抜けるだけの組に入つてゐた訳でも別にないものの、後年宮脇康之(現:宮脇健)共々ロマポに盃を返す岡本かおり(今は岡本椛里らしい)のデビュー作は、森田芳光がロマンポルノを二本撮つてゐるうちの一本目、商業通算第三作。初代ケンちやんで一世を風靡した、宮脇康之の結局果たせはしなかつた復活作といふ点に関しては、最初で最後の所詮賑やかし。この期に触れる必要性も量産型娯楽映画的に然程どころでなく見当たらないゆゑ、事もなげに等閑視して済ます。

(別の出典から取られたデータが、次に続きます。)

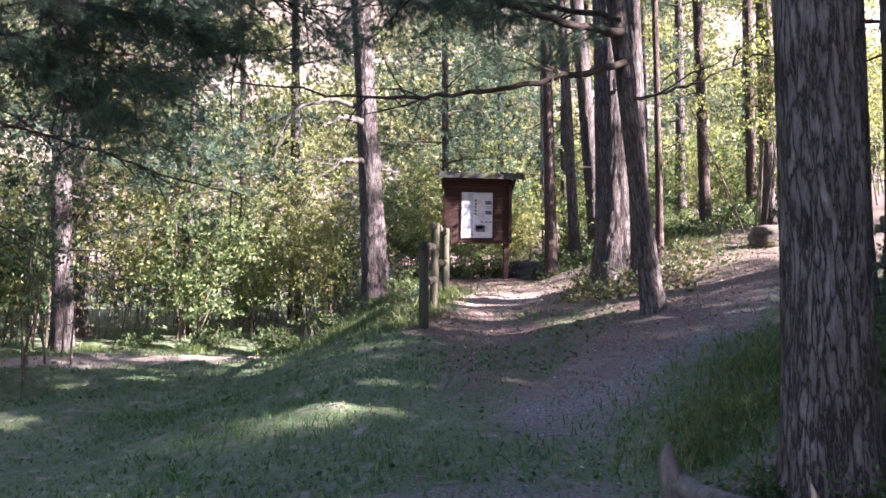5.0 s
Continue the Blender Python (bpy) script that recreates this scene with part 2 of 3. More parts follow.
class Geo:
    """Gathers vertices and faces, then makes one mesh of them."""

    def __init__(self):
        self.v, self.f, self.n = [], [], 0

    def add(self, verts, faces):
        verts, faces = np.asarray(verts, float), np.asarray(faces, int)
        self.v.append(verts)
        self.f.append(faces + self.n)
        self.n += len(verts)
        return self

    def tube(self, points, radii, segs=8, caps=True):
        points, radii = np.asarray(points, float), np.asarray(radii, float)
        d = np.gradient(points, axis=0)
        d /= np.linalg.norm(d, axis=1)[:, None] + 1e-9
        ref = np.where(np.abs(d[:, 2:3]) > 0.9, [[1.0, 0, 0]], [[0, 0, 1.0]])
        ref = ref[:1].repeat(len(d), 0) if np.all(np.abs(d[:, 2]) < 0.98) or np.abs(d[0, 2]) > 0.9 else ref
        a = np.cross(d, ref)
        a /= np.linalg.norm(a, axis=1)[:, None] + 1e-9
        b = np.cross(d, a)
        t = np.arange(segs) * 2 * math.pi / segs
        ring = points[:, None] + radii[:, None, None] * (np.cos(t)[None, :, None] * a[:, None] + np.sin(t)[None, :, None] * b[:, None])
        k = len(points)
        i, j = np.meshgrid(np.arange(k - 1), np.arange(segs), indexing="ij")
        j2 = (j + 1) % segs
        self.add(ring.reshape(-1, 3), np.stack([i * segs + j, (i + 1) * segs + j, (i + 1) * segs + j2, i * segs + j2], -1).reshape(-1, 4))
        if caps:
            for r, c in ((0, points[0]), (k - 1, points[-1])):
                fan = np.vstack([ring[r], c[None]])
                q = np.arange(segs)
                self.add(fan, np.stack([q, (q + 1) % segs, np.full(segs, segs), np.full(segs, segs)], -1))
        return self

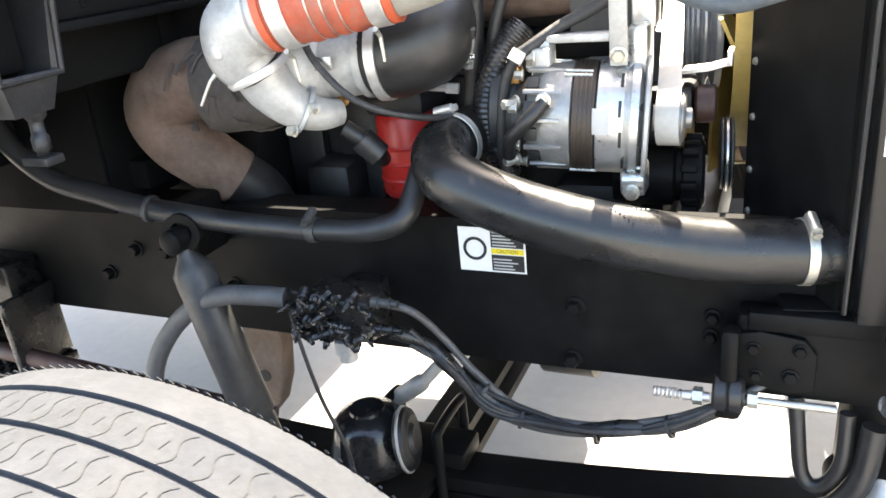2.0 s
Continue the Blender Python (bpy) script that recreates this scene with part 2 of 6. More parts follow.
def part(name, bm, material, parent=None, label="", smooth=True, angle=40):
    finish(bm, smooth, angle)
    me = bpy.data.meshes.new(name)
    bm.to_mesh(me)
    bm.free()
    me.materials.append(material)
    ob = new(name, me)
    if parent is not None:
        ob.parent = parent
    if label:
        ob["label"] = label
    return ob


def thing(name, label, category, group="", kind=""):
    ob = new(name)
    ob.empty_display_size = 0.05
    return tagged(ob, label, category, group, kind)


def seat(ob, p):
    """Moves a thing's Empty to its base without moving its parts."""
    d = Vector(p)
    ob.location = d
    for c in ob.children:
        c.matrix_parent_inverse = Matrix.Translation(-d)
    return ob


def frame_of(axis, up=(0, 0, 1)):
    z = Vector(axis).normalized()
    u = Vector(up)
    if abs(z.dot(u.normalized())) > 0.97:
        u = Vector((1, 0, 0)) if abs(z.x) < 0.9 else Vector((0, 1, 0))
    x = u.cross(z).normalized()
    y = z.cross(x)
    return Matrix((x, y, z)).transposed()


def smooth_path(pts, n=8):
    """Catmull-Rom through the points."""
    p = [Vector(a) for a in pts]
    p = [p[0] * 2 - p[1]] + p + [p[-1] * 2 - p[-2]]
    out = []
    for i in range(1, len(p) - 2):
        a, b, c, d = p[i - 1], p[i], p[i + 1], p[i + 2]
        for k in range(n):
            t = k / n
            out.append(0.5 * ((2 * b) + (c - a) * t + (2 * a - 5 * b + 4 * c - d) * t * t + (3 * b - a - 3 * c + d) * t ** 3))
    out.append(p[-2])
    return out


def tube(bm, pts, r, seg=20, caps=True, flat=1.0):
    """Sweeps a ring along pts; r is a number or a list as long as pts."""
    pts = [Vector(a) for a in pts]
    rs = r if isinstance(r, (list, tuple)) else [r] * len(pts)
    rings, up = [], None
    for i, p in enumerate(pts):
        d = (pts[min(i + 1, len(pts) - 1)] - pts[max(i - 1, 0)]).normalized()
        if up is None:
            up = Vector((0, 0, 1)) if abs(d.z) < 0.9 else Vector((0, 1, 0))
        side = d.cross(up).normalized()
        up = side.cross(d).normalized()
        rings.append([bm.verts.new(p + (side * math.cos(a) + up * math.sin(a) * flat) * rs[i]) for a in (2 * math.pi * k / seg for k in range(seg))])
    for a, b in zip(rings, rings[1:]):
        for k in range(seg):
            bm.faces.new((a[k], a[(k + 1) % seg], b[(k + 1) % seg], b[k]))
    if caps:
        bm.faces.new(rings[0])
        bm.faces.new(rings[-1][::-1])
    return bm


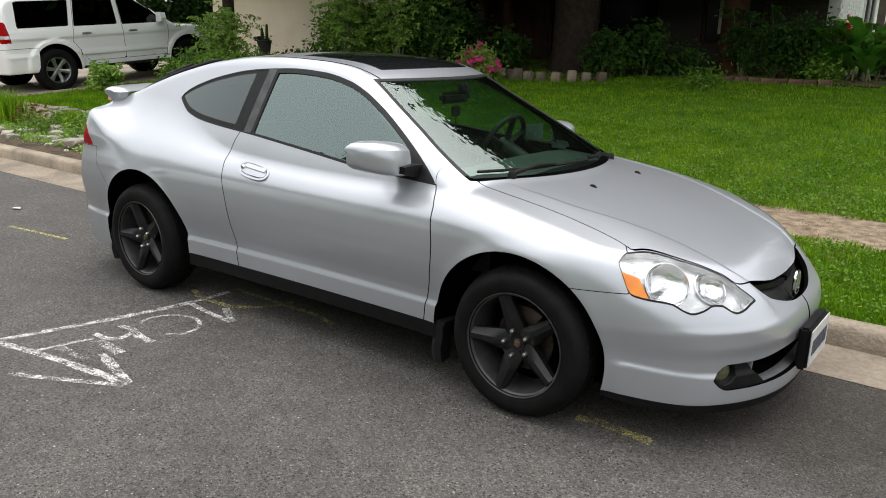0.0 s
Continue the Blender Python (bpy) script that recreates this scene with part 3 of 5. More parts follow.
# ---- wheels ----
def wheel(ax, side):
    m = pose(ax, side * 0.747, 0.314, 0, 0, 0) @ Matrix.Diagonal((1, -side, 1, 1))
    w = new("wheel")
    w.parent, w.matrix_local = car, m
    w["label"] = "black five-spoke alloy wheel with a worn tyre"
    prof = [(0.212, -0.092), (0.221, -0.098), (0.224, -0.101), (0.238, -0.104), (0.257, -0.107), (0.274, -0.105), (0.288, -0.098), (0.299, -0.087), (0.307, -0.072), (0.312, -0.055), (0.313, 0.0), (0.312, 0.055), (0.307, 0.072), (0.299, 0.087), (0.288, 0.098), (0.257, 0.107), (0.238, 0.104), (0.212, 0.092)]
    tyre = part("tyre", revolve(bmesh.new(), prof, 96), RUBBER, w, "worn black tyre")
    tr = bmesh.new()
    for k in range(72):
        a = 2 * math.pi * k / 72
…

限りなく少年に近い青年が踊り娘との―土台一方的でしかない―出会ひと別れの末に、幾分かは成長する?とかいふ、大筋ではあるのだらうけれど。ただでさへ尺に比すと頭数の多い中、グロリアと照一に、レディと孝政。チッチッチ妙にスポットの当てられるポン引きと、藪の蛇を突くトメ。洋一のゐないところでとかく分散しがちな焦点を絞り込む統合力を、寸から足らない文字通り童顔の、主演に据ゑるには激しく心許ない依然子供のやうな元子役と、エクセスライクな垢抜けない新人女優の、何れにも求め得ない脆弱なビリング頭二人が直截なアキレス腱。カット割りまで含め、壇上ないし絡みの演出に冴えなり煌めきを窺はせるでなく、裸映画としても全然平板。一日が終る風情を味はふ、好子の愛聴曲が「蛍の光」。洋一が好子に贈つた、「蛍の光」のオルゴールで関係の終了をそれとなく悟らせる。辺りのシークエンスは洒落てゐこそすれ、森田芳光の名前に脊髄で折り返してワーキャーするには必ずしもあたらない、精々水準的な一作。その“水準”もしくは全般的な感触といふのが、画面の厚み込みでロマポの方が、ピンクより基本上といふのは認める。
但し、個別の面白い詰まらない、素晴らしい他愛ないはまた全く別の話。ジャスタモメン、極めて大事な点を忘れてゐた。夜景も凄まじく映える浦安劇場の、在りし日の姿を35mmで記録した意義は絶大。